16 thoughts on “[Oct. 18, 1961] Call me Old-fashioned (The Planet Strappers, by Raymond Z. Gallun)”

  1. Hmm.  Doesn't sound like my sort of thing, so I'll give this one a miss.

    It sure sounds like a juvenile.  In fact, it sounds a lot like "Have Space Suit — Will Travel" by Robert A. Heinlein, with its spunky kid hero going off to have all kinds of exciting adventures, and the way it goes from mundane old Earth to the far reaches of space.

    So in what sense are they "planet strappers"?

    1. I'm guessing that it's by vague analogy to "bootstrappers" — people just barely managing to achieve a goal by patient and dedicated effort and a lot of ingenuity.

  2. I managed to trudge my way through it, but it took some work.  I agree with your observations that it's not quite a juvenile and that it feels a bit old-fashioned.

    It came across as "neither fish nor fowl"; I kept getting the impression that it was a short story that had been blown up to book length.  I don't recall reading anything likely in the magazines, though.

  3. Most excellent space western – they sometimes did deerve their popularity. I did like the thickets.  And I wouldn't be surprised if 'superbia' wasn't adopted by more highbrow sf.

  4. I flipped through this one in the bookstore, but it just didn't grab me. I will say that the diversity of the Bunch is nice. Makes some of Heinlein's casts look like an Episcopalian church picnic. Gallun could have given us at least one more female character, though. No reason one of the non-white characters couldn't have been a woman as well.

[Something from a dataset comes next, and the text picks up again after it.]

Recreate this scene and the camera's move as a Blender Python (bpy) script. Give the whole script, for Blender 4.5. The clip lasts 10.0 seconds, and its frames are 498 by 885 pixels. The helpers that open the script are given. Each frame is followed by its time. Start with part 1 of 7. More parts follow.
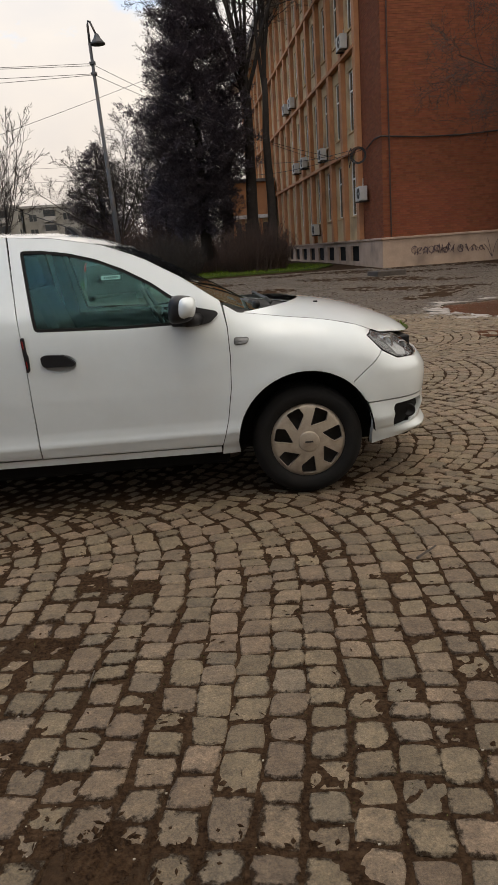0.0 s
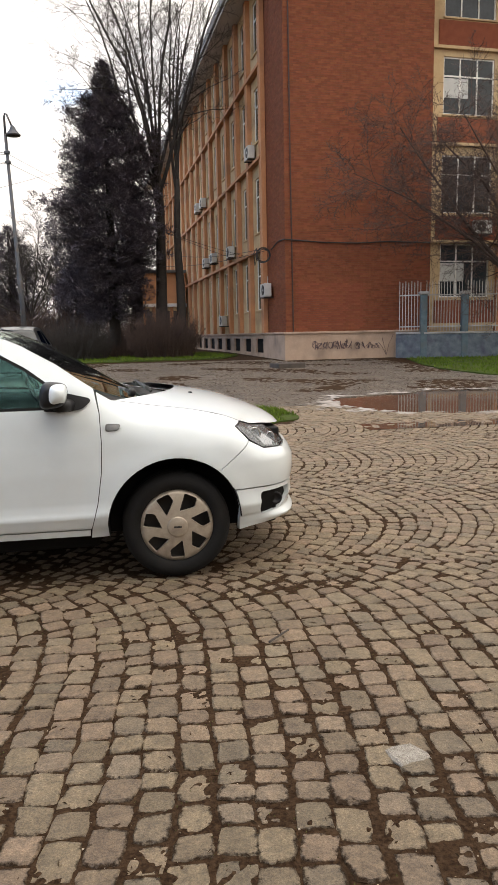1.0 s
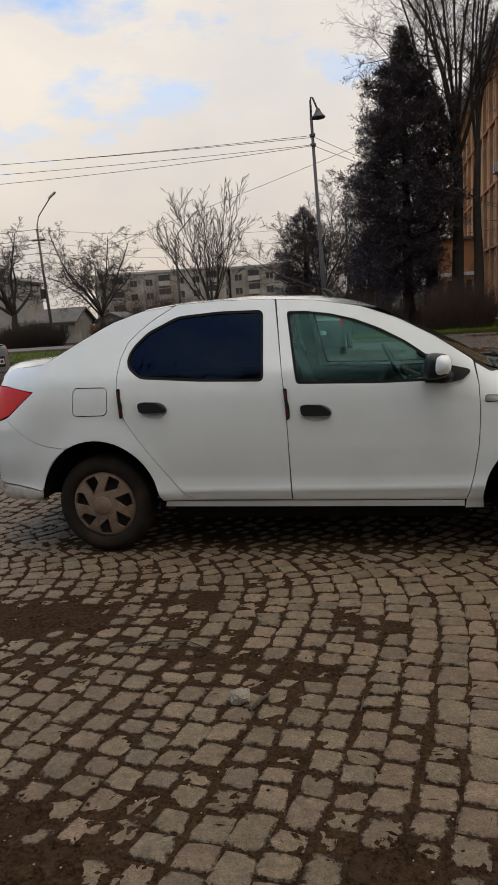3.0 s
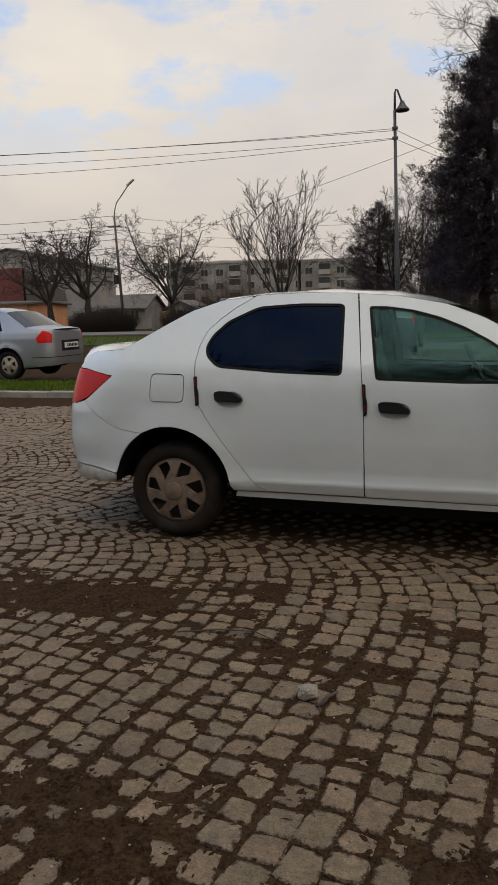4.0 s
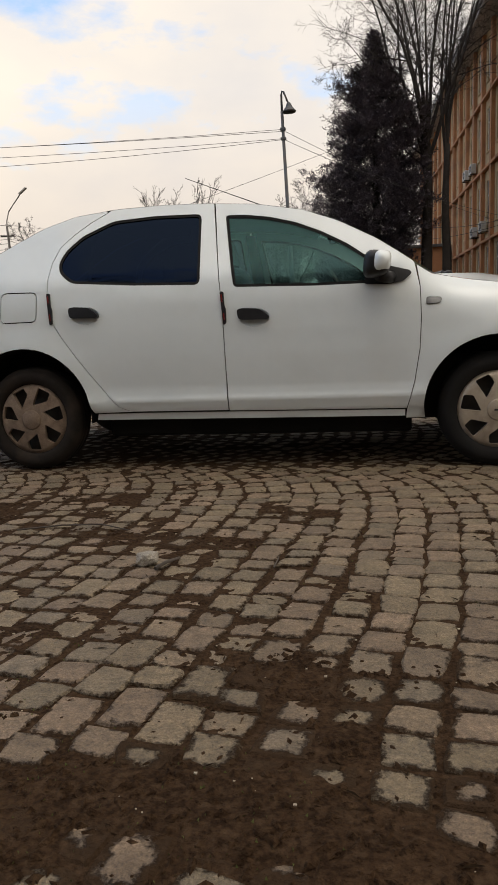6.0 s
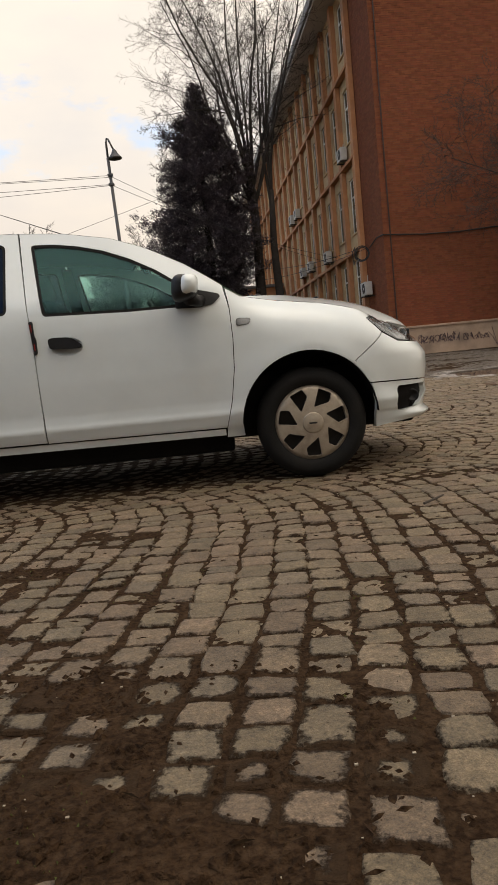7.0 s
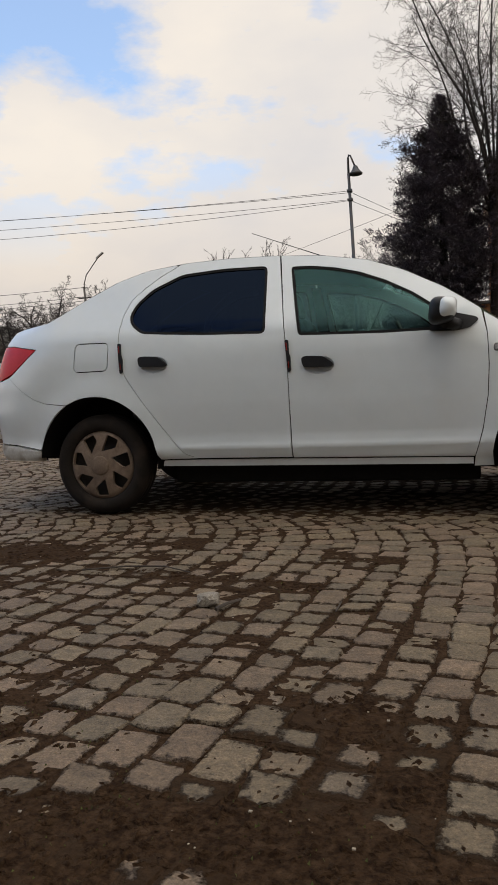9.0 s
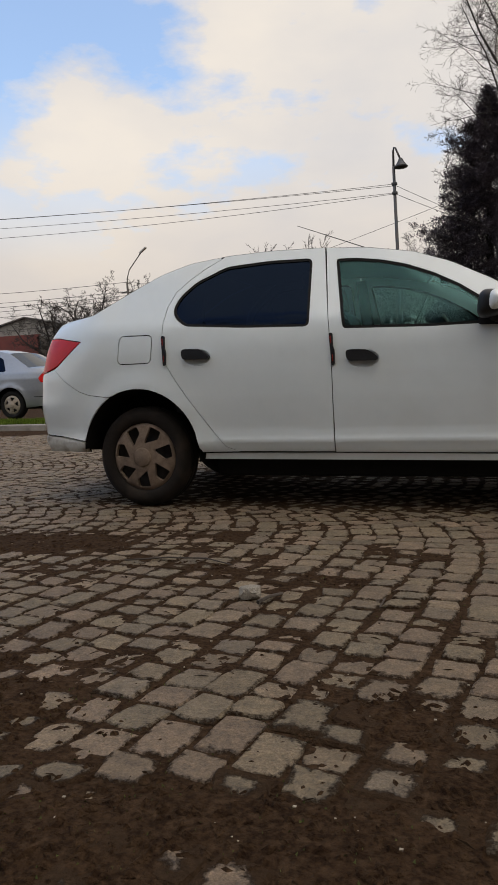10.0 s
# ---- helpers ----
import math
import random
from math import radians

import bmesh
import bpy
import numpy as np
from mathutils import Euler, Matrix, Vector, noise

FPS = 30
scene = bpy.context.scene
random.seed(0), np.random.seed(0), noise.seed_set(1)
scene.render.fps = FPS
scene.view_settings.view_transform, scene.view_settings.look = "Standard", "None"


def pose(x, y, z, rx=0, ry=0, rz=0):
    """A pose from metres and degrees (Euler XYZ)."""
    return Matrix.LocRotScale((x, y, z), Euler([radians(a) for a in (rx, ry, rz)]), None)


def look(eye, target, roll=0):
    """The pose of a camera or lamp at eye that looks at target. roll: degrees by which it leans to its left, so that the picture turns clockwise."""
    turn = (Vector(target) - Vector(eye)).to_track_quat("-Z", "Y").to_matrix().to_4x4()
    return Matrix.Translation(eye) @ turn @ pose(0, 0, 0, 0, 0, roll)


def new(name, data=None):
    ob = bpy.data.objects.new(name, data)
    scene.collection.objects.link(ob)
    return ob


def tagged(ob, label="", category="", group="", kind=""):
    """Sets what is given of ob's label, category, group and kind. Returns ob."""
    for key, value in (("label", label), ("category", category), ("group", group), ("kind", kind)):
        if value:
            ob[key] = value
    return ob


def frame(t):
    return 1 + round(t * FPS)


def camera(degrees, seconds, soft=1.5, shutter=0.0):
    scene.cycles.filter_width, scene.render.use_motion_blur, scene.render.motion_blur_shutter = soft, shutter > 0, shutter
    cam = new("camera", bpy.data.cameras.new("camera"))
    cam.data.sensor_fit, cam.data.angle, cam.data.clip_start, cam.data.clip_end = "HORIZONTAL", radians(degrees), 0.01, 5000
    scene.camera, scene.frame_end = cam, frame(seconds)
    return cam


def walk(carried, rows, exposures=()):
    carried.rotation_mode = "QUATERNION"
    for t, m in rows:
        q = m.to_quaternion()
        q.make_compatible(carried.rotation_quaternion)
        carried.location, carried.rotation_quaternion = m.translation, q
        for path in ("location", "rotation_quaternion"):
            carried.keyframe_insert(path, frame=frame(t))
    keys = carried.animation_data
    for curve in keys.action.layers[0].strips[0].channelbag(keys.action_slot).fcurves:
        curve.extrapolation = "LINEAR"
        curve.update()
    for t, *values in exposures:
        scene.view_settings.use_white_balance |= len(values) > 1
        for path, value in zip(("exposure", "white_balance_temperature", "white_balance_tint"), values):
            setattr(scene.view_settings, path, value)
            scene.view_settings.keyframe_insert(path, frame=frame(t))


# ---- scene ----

    I'm guessing the "strapper" thing is somehow related to pulling yourself up by your bootstraps.

      1. Science Fiction used to be about ideas and a sense of wonder. But what is the enormity of the Universe compared to the importance of which sex and skin colour the characters of the story have?

        1. 1) Enormity doesn't mean what you or Ray Gallun think it means…

          2) Sex and skin colour mean a lot to those of us who aren't white or male, and who dream of a better future. Science fiction can be both of great sweep and be more than the province of a minority of humans.

          1. 1. I was trying to be facetious.

            2.  In the real world it's 2022. There's lots of women writers, probably more than men, which is fine, since it reflects on who reads most and is most _interested_ in writing. There's also lots of non-white writers; ditto.
            But instead of enjoying that, you "travel" back to a time when the culture was different and where the field was dominated by white males, just to bitch endlessly about it. It's just bizarre. It reminds me of the old joke about American tourists traveling to Europe and complaining about how nice it would be if not for all the foreigners there.
            I mean, if the identify of the writers and protagonists is what is important to you, why not read more modern stuff instead? Maybe it doesn't give the same opportunity for virtue signaling?

              1. I still enjoy your journal. I think it's a worthy endeavour, even if I don't agree with your focus.

                Personally I'm interested in the history of SF, the writers and what shaped and influenced them, who influenced who, what contemporary events influenced the writers, and of course the ideas. If I wanted to read about "the human condition" I'd mainly read mainstream fiction instead.

                1. I'm glad you're enjoying the Journey. We love science fiction and we cover all of it that we can. But we also feel that one benefits from understanding the context in which things are written. That's why we also cover politics, the Space Race, even fashion and music.

                  I didn't start the Journey with an agenda save to read a lot of SF. I can say that my attitudes and topics of discussion are not amiss for the time I report from.

                  You may at some point come to appreciate the focus that has evolved at the Journey. Or you may simply enjoy rediscovering childhood favorite stories. In any event, be well, and have fun.

  5. If they're actually trying to develop a space colony that will be self-sustaining, one woman isn't enough. For that matter, 6 people overall isn't enough; they're going to have to recruit.